Your instructions:
Retype the whole listing, please, keeping every line exact and dropping the pictures.

Data lines:

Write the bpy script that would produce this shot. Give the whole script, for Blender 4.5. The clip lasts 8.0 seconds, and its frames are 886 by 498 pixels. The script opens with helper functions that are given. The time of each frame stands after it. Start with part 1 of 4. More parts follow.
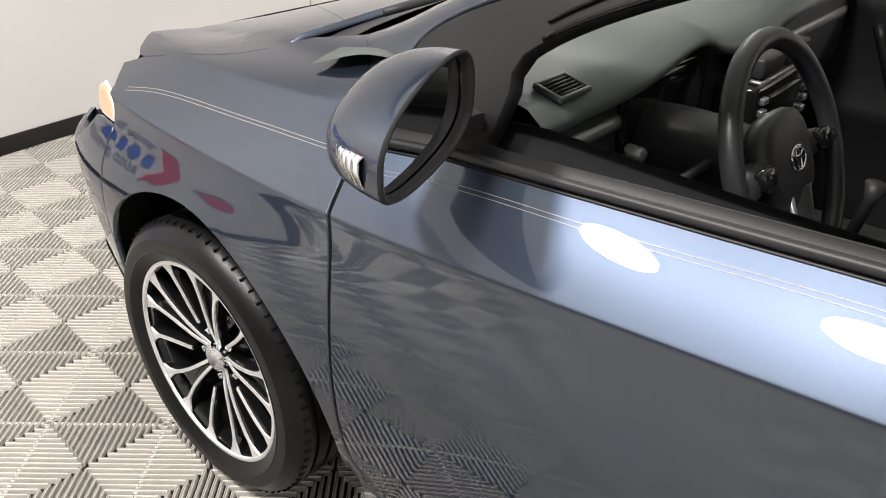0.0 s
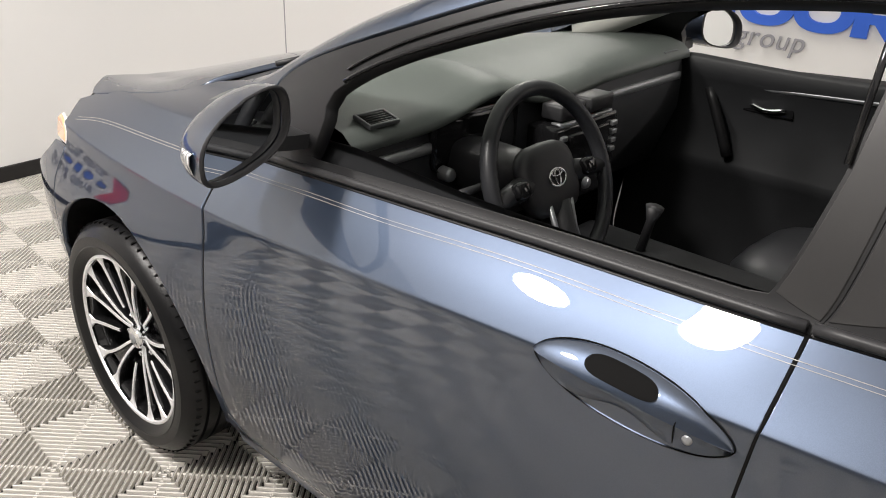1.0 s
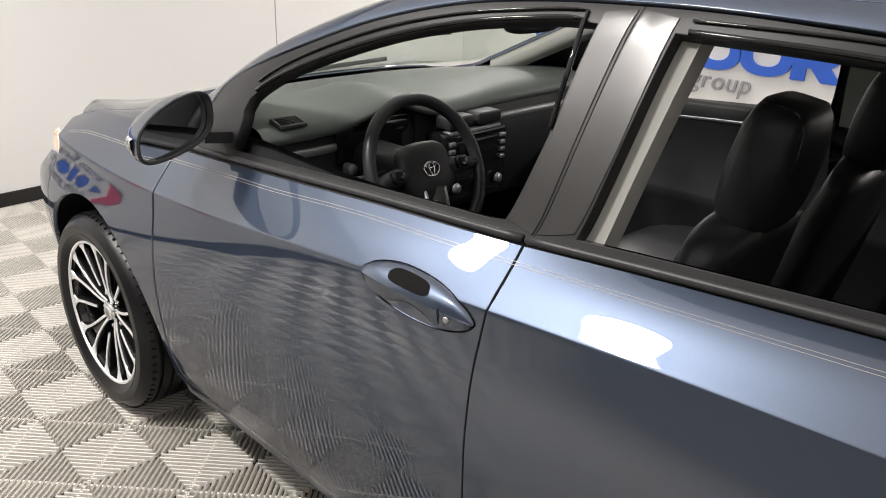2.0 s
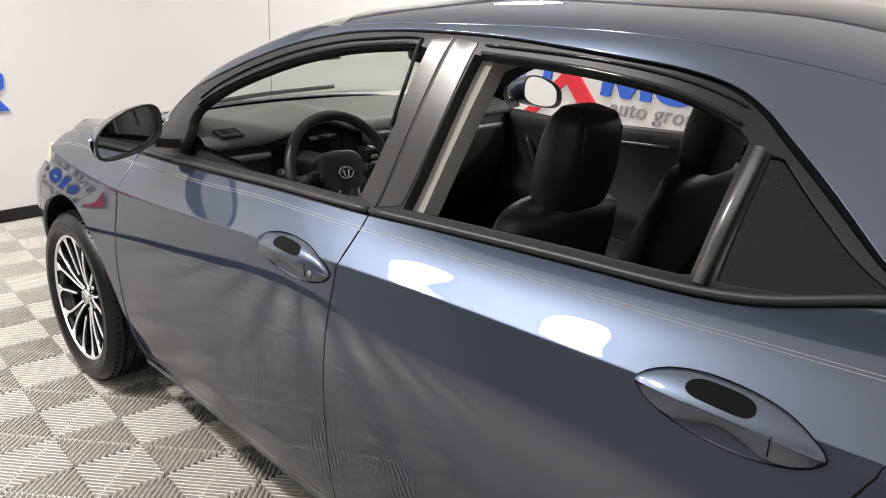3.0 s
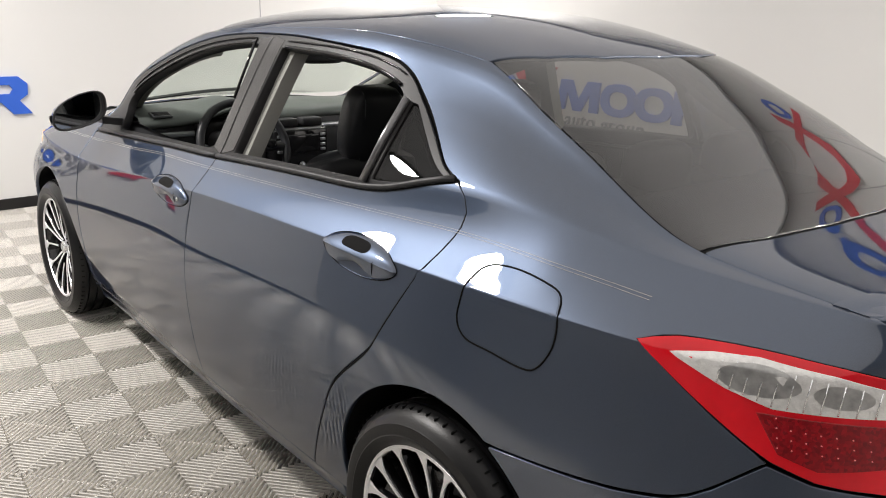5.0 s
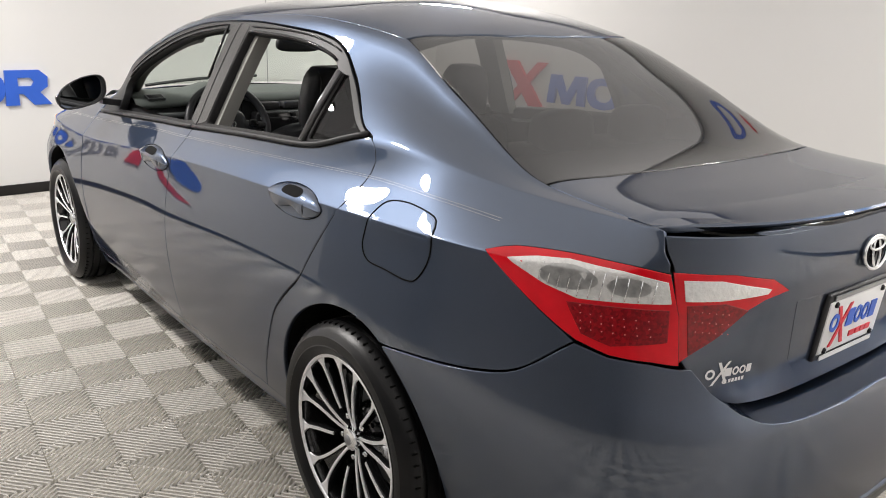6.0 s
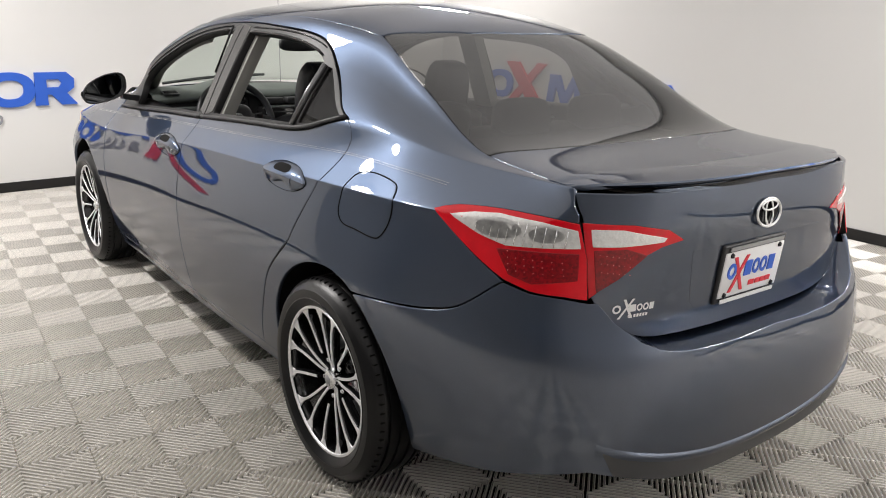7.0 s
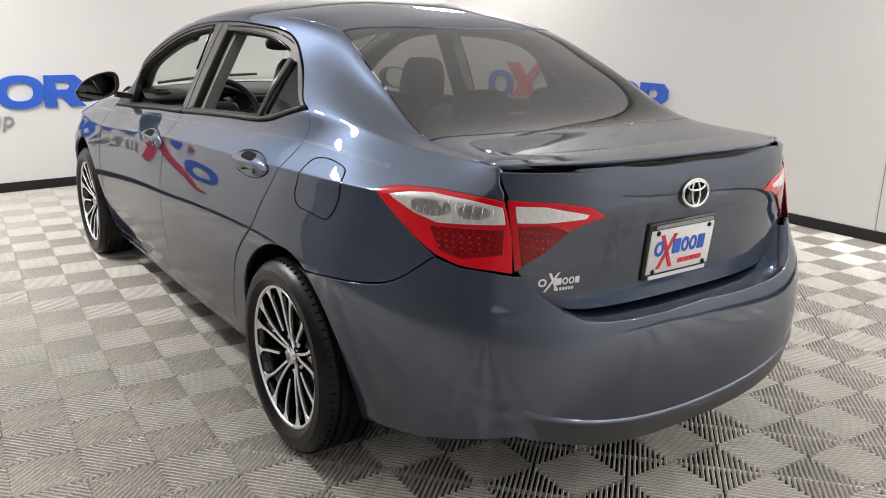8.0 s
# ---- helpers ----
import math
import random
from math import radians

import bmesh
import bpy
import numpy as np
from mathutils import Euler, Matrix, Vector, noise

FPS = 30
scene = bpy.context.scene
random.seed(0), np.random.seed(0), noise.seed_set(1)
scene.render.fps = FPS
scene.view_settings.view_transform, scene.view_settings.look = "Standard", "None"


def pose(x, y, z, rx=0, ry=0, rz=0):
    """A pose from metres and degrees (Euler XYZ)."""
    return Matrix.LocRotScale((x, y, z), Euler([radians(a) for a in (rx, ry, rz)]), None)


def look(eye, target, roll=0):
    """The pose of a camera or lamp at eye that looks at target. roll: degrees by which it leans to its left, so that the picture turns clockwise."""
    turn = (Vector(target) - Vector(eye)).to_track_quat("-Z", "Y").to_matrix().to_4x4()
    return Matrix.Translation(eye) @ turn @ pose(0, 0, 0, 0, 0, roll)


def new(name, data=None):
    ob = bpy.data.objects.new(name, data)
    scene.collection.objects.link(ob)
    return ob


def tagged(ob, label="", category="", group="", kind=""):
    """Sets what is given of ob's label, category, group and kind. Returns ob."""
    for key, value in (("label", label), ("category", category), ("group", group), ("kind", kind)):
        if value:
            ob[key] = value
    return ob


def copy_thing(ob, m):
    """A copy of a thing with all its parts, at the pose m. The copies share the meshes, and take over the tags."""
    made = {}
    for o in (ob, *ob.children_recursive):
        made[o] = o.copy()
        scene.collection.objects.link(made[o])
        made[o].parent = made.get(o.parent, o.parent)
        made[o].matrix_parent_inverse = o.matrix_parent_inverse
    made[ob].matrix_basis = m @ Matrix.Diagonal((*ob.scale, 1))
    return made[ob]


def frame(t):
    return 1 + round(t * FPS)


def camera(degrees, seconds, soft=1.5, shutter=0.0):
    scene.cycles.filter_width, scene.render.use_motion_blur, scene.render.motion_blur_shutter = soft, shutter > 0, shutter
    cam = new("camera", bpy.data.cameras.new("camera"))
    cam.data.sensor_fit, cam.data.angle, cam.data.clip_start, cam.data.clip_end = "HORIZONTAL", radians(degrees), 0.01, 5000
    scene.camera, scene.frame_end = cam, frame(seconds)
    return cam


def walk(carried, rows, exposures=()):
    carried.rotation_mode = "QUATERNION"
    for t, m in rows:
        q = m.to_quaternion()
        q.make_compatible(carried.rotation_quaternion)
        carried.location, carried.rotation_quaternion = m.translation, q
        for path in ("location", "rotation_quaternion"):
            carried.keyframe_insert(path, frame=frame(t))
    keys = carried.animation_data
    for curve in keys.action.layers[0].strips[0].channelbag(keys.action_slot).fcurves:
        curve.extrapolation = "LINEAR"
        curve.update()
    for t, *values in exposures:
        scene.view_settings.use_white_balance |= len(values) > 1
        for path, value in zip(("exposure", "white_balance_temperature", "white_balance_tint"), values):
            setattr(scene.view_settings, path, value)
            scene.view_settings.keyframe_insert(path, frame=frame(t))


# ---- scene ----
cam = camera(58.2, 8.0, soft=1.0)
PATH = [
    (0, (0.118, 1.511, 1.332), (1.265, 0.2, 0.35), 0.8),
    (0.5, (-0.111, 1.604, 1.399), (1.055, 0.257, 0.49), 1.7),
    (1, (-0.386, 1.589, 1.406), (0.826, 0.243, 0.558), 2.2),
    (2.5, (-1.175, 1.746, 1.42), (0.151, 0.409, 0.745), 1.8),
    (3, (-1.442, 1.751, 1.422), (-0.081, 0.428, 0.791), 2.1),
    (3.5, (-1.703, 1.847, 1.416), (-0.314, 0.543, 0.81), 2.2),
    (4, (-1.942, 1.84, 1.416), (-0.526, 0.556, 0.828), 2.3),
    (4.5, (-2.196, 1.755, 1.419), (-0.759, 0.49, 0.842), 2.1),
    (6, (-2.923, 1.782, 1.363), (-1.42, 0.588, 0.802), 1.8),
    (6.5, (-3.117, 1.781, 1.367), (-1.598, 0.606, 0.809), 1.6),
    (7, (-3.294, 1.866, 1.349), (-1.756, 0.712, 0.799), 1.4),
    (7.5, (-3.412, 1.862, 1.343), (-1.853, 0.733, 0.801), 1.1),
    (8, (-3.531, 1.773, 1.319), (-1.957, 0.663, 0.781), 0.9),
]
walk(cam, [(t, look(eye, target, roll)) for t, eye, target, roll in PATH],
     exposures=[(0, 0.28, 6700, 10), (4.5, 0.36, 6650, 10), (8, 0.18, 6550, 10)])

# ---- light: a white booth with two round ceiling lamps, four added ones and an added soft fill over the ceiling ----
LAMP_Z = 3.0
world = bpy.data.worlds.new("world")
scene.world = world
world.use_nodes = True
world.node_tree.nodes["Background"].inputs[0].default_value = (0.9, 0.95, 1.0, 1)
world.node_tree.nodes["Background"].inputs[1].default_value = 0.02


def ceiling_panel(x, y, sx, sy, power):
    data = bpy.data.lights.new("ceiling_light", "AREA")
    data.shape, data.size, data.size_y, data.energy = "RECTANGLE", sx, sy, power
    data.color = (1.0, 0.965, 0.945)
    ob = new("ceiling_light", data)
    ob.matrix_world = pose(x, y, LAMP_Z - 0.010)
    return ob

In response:
Write the bpy script that would produce this shot. Give the whole script, for Blender 4.5. The clip lasts 8.0 seconds, and its frames are 886 by 498 pixels. The script opens with helper functions that are given. The time of each frame stands after it. Start with part 1 of 4. More parts follow.
0.0 s
1.0 s
2.0 s
3.0 s
5.0 s
6.0 s
7.0 s
8.0 s
# ---- helpers ----
import math
import random
from math import radians

import bmesh
import bpy
import numpy as np
from mathutils import Euler, Matrix, Vector, noise

FPS = 30
scene = bpy.context.scene
random.seed(0), np.random.seed(0), noise.seed_set(1)
scene.render.fps = FPS
scene.view_settings.view_transform, scene.view_settings.look = "Standard", "None"


def pose(x, y, z, rx=0, ry=0, rz=0):
    """A pose from metres and degrees (Euler XYZ)."""
    return Matrix.LocRotScale((x, y, z), Euler([radians(a) for a in (rx, ry, rz)]), None)


def look(eye, target, roll=0):
    """The pose of a camera or lamp at eye that looks at target. roll: degrees by which it leans to its left, so that the picture turns clockwise."""
    turn = (Vector(target) - Vector(eye)).to_track_quat("-Z", "Y").to_matrix().to_4x4()
    return Matrix.Translation(eye) @ turn @ pose(0, 0, 0, 0, 0, roll)


def new(name, data=None):
    ob = bpy.data.objects.new(name, data)
    scene.collection.objects.link(ob)
    return ob


def tagged(ob, label="", category="", group="", kind=""):
    """Sets what is given of ob's label, category, group and kind. Returns ob."""
    for key, value in (("label", label), ("category", category), ("group", group), ("kind", kind)):
        if value:
            ob[key] = value
    return ob


def copy_thing(ob, m):
    """A copy of a thing with all its parts, at the pose m. The copies share the meshes, and take over the tags."""
    made = {}
    for o in (ob, *ob.children_recursive):
        made[o] = o.copy()
        scene.collection.objects.link(made[o])
        made[o].parent = made.get(o.parent, o.parent)
        made[o].matrix_parent_inverse = o.matrix_parent_inverse
    made[ob].matrix_basis = m @ Matrix.Diagonal((*ob.scale, 1))
    return made[ob]


def frame(t):
    return 1 + round(t * FPS)


def camera(degrees, seconds, soft=1.5, shutter=0.0):
    scene.cycles.filter_width, scene.render.use_motion_blur, scene.render.motion_blur_shutter = soft, shutter > 0, shutter
    cam = new("camera", bpy.data.cameras.new("camera"))
    cam.data.sensor_fit, cam.data.angle, cam.data.clip_start, cam.data.clip_end = "HORIZONTAL", radians(degrees), 0.01, 5000
    scene.camera, scene.frame_end = cam, frame(seconds)
    return cam


def walk(carried, rows, exposures=()):
    carried.rotation_mode = "QUATERNION"
    for t, m in rows:
        q = m.to_quaternion()
        q.make_compatible(carried.rotation_quaternion)
        carried.location, carried.rotation_quaternion = m.translation, q
        for path in ("location", "rotation_quaternion"):
            carried.keyframe_insert(path, frame=frame(t))
    keys = carried.animation_data
    for curve in keys.action.layers[0].strips[0].channelbag(keys.action_slot).fcurves:
        curve.extrapolation = "LINEAR"
        curve.update()
    for t, *values in exposures:
        scene.view_settings.use_white_balance |= len(values) > 1
        for path, value in zip(("exposure", "white_balance_temperature", "white_balance_tint"), values):
            setattr(scene.view_settings, path, value)
            scene.view_settings.keyframe_insert(path, frame=frame(t))


# ---- scene ----
cam = camera(58.2, 8.0, soft=1.0)
PATH = [
    (0, (0.118, 1.511, 1.332), (1.265, 0.2, 0.35), 0.8),
    (0.5, (-0.111, 1.604, 1.399), (1.055, 0.257, 0.49), 1.7),
    (1, (-0.386, 1.589, 1.406), (0.826, 0.243, 0.558), 2.2),
    (2.5, (-1.175, 1.746, 1.42), (0.151, 0.409, 0.745), 1.8),
    (3, (-1.442, 1.751, 1.422), (-0.081, 0.428, 0.791), 2.1),
    (3.5, (-1.703, 1.847, 1.416), (-0.314, 0.543, 0.81), 2.2),
    (4, (-1.942, 1.84, 1.416), (-0.526, 0.556, 0.828), 2.3),
    (4.5, (-2.196, 1.755, 1.419), (-0.759, 0.49, 0.842), 2.1),
    (6, (-2.923, 1.782, 1.363), (-1.42, 0.588, 0.802), 1.8),
    (6.5, (-3.117, 1.781, 1.367), (-1.598, 0.606, 0.809), 1.6),
    (7, (-3.294, 1.866, 1.349), (-1.756, 0.712, 0.799), 1.4),
    (7.5, (-3.412, 1.862, 1.343), (-1.853, 0.733, 0.801), 1.1),
    (8, (-3.531, 1.773, 1.319), (-1.957, 0.663, 0.781), 0.9),
]
walk(cam, [(t, look(eye, target, roll)) for t, eye, target, roll in PATH],
     exposures=[(0, 0.28, 6700, 10), (4.5, 0.36, 6650, 10), (8, 0.18, 6550, 10)])

# ---- light: a white booth with two round ceiling lamps, four added ones and an added soft fill over the ceiling ----
LAMP_Z = 3.0
world = bpy.data.worlds.new("world")
scene.world = world
world.use_nodes = True
world.node_tree.nodes["Background"].inputs[0].default_value = (0.9, 0.95, 1.0, 1)
world.node_tree.nodes["Background"].inputs[1].default_value = 0.02


def ceiling_panel(x, y, sx, sy, power):
    data = bpy.data.lights.new("ceiling_light", "AREA")
    data.shape, data.size, data.size_y, data.energy = "RECTANGLE", sx, sy, power
    data.color = (1.0, 0.965, 0.945)
    ob = new("ceiling_light", data)
    ob.matrix_world = pose(x, y, LAMP_Z - 0.010)
    return ob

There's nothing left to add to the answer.